Marriage can make you fat.

According to a study published last July in the journal Obesity, love + marriage = weight gain isn’t inevitable, but the odds are stacked in favor of some weight gain. The study looked at almost 1300 “romantic partners” and found women who lived with a partner for at least a year increased the likelihood of being obese.
For men, the odds of being obese doubled after 1 year of cohabitation. The study also found that couples who lived together for two or more years were significantly more likely to have at least one partner be obese, and they were also less physically active than couples who were dating.

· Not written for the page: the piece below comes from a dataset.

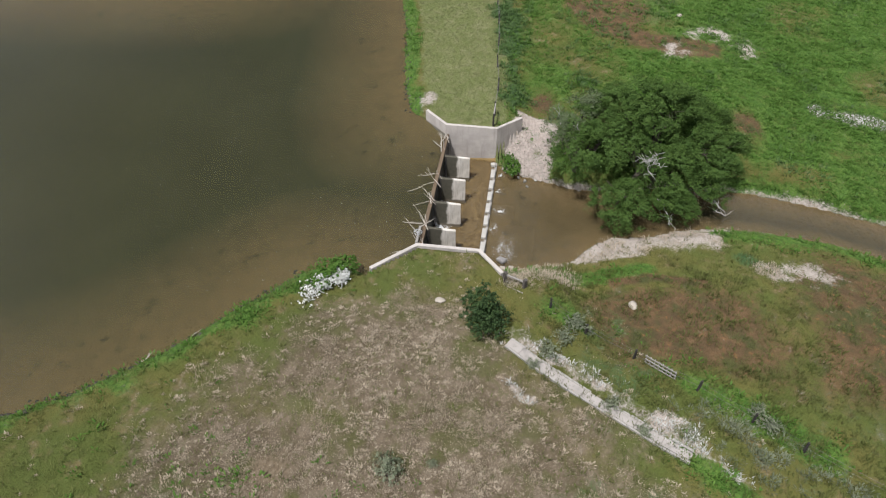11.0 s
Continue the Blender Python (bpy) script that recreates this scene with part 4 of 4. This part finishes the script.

When living with your partner, less sex increases your chances of breaking up.

Prior research found that lower sexual frequency and satisfaction were associated with higher rates of divorce, but little research had examined the role of sexual activity in the dissolution of cohabiting unions. We drew upon social exchange theory to hypothesize why sexual frequency is more important in cohabitation: (a) cohabitors' lower costs of finding sexual alternatives, (b) cohabitors' lower barriers to ending the relationship in the form of union-specific economic and noneconomic capital, and (c) cohabitors' higher expectations for sexual activity.

Using the National Survey of Families and Households (N = 5,902), we examined the relationship between sexual frequency and union dissolution. Results indicated that low sexual frequency was associated with significantly higher rates of union dissolution among cohabitors than married couples.